Everyone involved courted controversy or stirred up some publicity-grabbing shit, knowing that it would only result in better album sales and better tour receipts. Once the concept of file sharing is introduced into the story, the tone turns dire and terrified. But only as it affected Iovine, Dre and the many department heads and lawyers who saw the control they had of this industry quickly be wrested away from them.

As the title of this series reminds you, though, this a story about guys who defied the odds. In their case, creating a glitchy streaming service (Beats Music) and bass-heavy, high-priced headphones endorsed by celebrities from all corners of the cultural world. They did it. They became billionaires. Maybe you could too! That’s really the note that Hughes keeps ringing throughout: this undercurrent of inspiration to be found in the story of the son of a longshoreman (Iovine) and the son of a single parent (Dre) and how through their sheer dedication and unwavering hard work they became icons. It’s boilerplate Great American Dream-type stuff, but it works.

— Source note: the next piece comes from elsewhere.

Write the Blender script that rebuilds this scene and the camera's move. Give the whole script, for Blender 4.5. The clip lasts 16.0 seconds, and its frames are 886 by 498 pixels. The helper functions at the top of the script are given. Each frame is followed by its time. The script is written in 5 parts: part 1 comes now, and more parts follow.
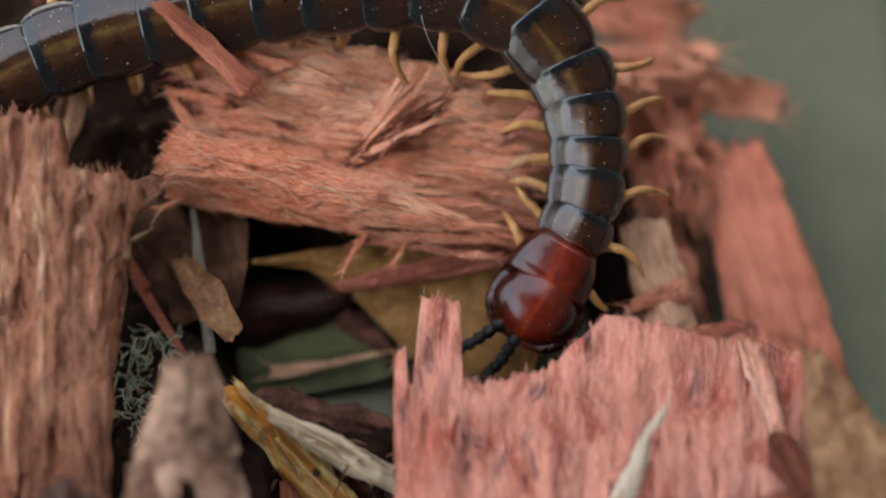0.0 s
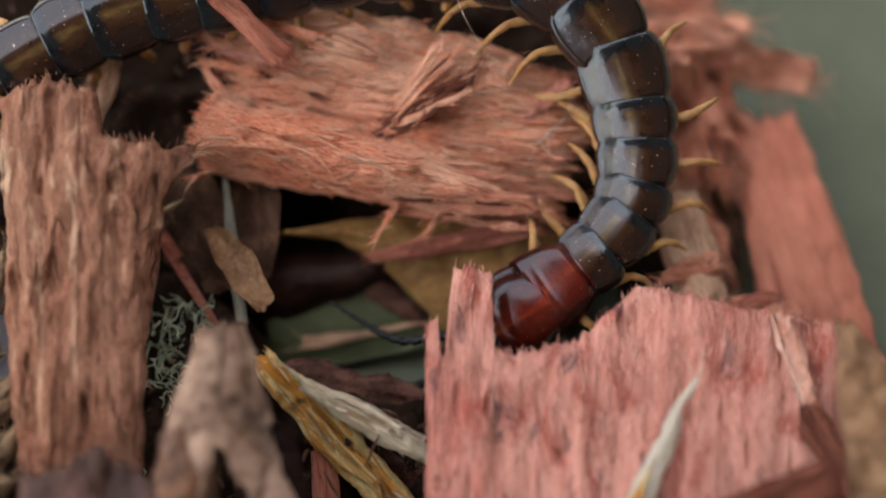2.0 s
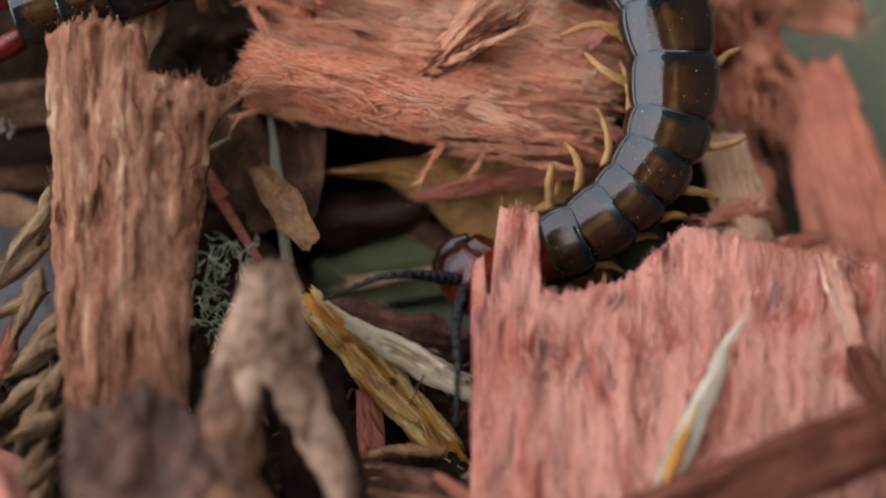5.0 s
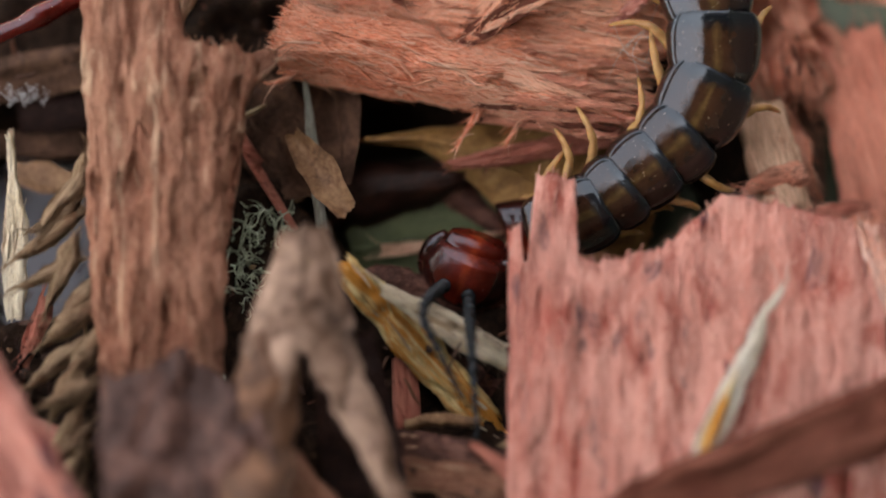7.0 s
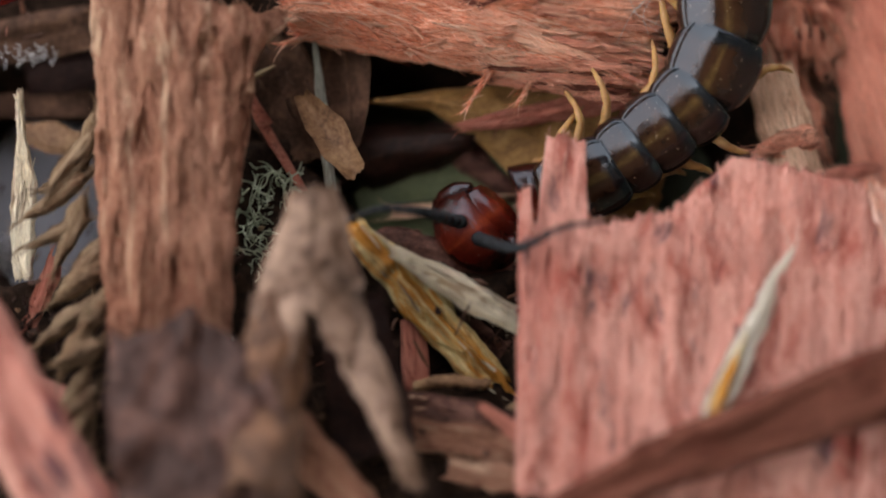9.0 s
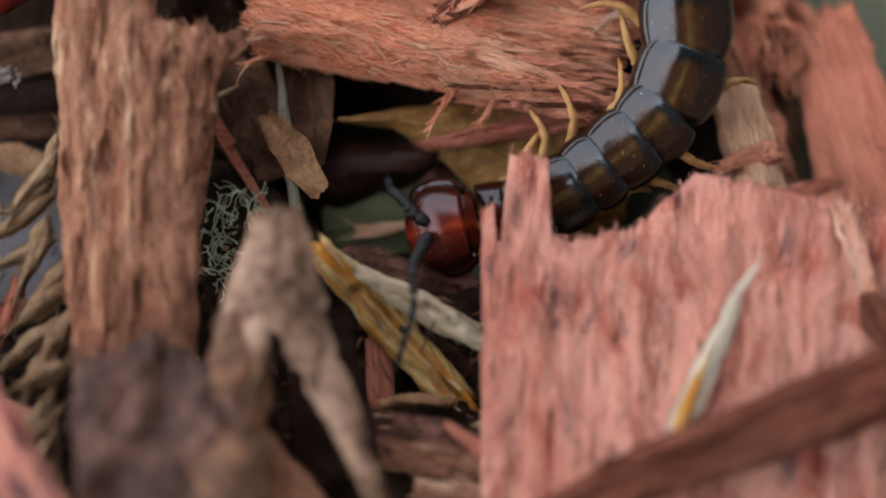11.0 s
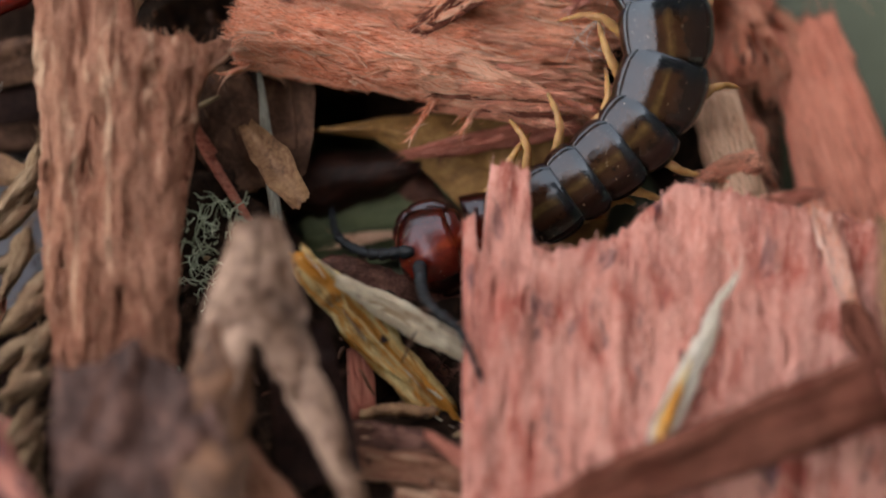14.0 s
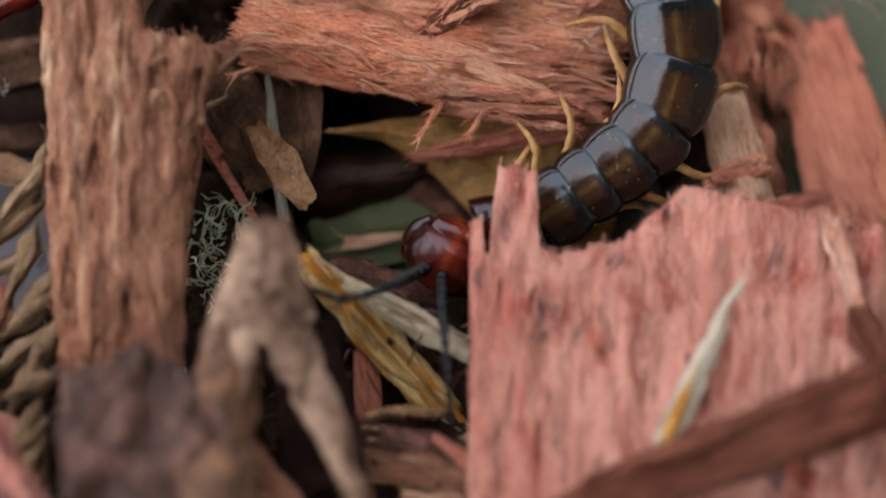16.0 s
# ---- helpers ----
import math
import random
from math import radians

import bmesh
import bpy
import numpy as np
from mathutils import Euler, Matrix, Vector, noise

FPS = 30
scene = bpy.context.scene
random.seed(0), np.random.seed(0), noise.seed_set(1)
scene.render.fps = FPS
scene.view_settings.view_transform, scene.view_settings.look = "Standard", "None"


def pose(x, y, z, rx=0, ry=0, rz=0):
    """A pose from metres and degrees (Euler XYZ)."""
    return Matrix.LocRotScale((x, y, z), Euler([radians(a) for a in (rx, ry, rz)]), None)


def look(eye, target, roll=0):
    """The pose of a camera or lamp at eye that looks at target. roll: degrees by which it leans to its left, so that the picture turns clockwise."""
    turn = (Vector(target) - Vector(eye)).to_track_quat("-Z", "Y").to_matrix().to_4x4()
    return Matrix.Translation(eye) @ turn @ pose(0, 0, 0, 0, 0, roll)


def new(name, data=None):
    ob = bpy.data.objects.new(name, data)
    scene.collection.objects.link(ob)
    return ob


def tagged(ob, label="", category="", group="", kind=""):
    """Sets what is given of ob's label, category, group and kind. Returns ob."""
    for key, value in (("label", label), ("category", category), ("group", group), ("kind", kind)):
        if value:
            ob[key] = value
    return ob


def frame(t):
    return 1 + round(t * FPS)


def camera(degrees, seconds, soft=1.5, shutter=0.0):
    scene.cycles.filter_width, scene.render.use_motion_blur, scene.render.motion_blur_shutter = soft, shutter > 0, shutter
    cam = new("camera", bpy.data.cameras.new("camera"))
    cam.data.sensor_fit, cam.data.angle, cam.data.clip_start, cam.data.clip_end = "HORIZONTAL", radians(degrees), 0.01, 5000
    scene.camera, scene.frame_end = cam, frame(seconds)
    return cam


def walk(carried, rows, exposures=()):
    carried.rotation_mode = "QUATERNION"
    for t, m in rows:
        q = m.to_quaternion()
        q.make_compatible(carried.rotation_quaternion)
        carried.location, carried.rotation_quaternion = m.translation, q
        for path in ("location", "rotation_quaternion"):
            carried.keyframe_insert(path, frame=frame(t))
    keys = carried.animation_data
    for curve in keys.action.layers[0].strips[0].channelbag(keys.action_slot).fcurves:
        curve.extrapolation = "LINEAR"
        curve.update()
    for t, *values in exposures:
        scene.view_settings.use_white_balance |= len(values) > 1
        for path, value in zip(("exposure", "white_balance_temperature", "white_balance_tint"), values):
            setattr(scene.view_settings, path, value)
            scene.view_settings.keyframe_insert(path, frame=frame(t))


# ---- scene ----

Hughes does a remarkable job letting us follow the parallel trajectories of Dre and Iovine’s lives and careers, fluidly cutting between the two (editors Doug Pray and Lasse Jarvi deserve awards for finding a throughline in this mass of footage). But it’s Iovine’s story that winds up weighing it all down. The energy is in following Dre from his days as a party DJ to his legitimizing gangsta rap as a member of N.W.A. and as a solo artist. It’s a story that was already partially told in the equally rhapsodic biopic Straight Outta Compton; Hughes and his team pull together some great archival footage and conduct fresh, fairly insightful interviews with the people involved. They also do a fantastic job recounting the inflaming of a West Coast/East Coast rap war—including a look at the infamous 1995 Source Awards—that played a huge part in the murder of Tupac Shakur.

Most importantly, they right the wrong of the fictionalized version by directly addressing Dre’s 1991 assault on reporter Dee Barnes. Incredibly, Barnes agreed to go on camera to talk about the incident, still showing small flickers of PTSD behind her eyes as she discusses being beaten by Dre at a Hollywood party. Dre responds apologetically and looks like he’s still carrying some measure of regret for what he did. Even if it was just for the sake of the film, or for the sake of his daughter, it’s much more than Dre has said on record about the assault in some time.

What is also never called into question is the tireless work that Dre puts into his music. The thrill of artistic creation is a key component to The Defiant Ones and your enjoyment of the series rather depends on if you get knocked asunder by someone creating magic using a mixing board or if you’d rather marvel at Iovine’s ability to work the phones. Or you’ll be spending too much time giddily welcoming the appearance of another multi-platinum selling recording artist on your screen to even worry about such matters. There’s plenty for everybody. It just turns out to be a lot of empty calories and sound and fury signifying very little beyond the genius of the two men at its center.

The Defiant Ones airs July 9-12 on HBO.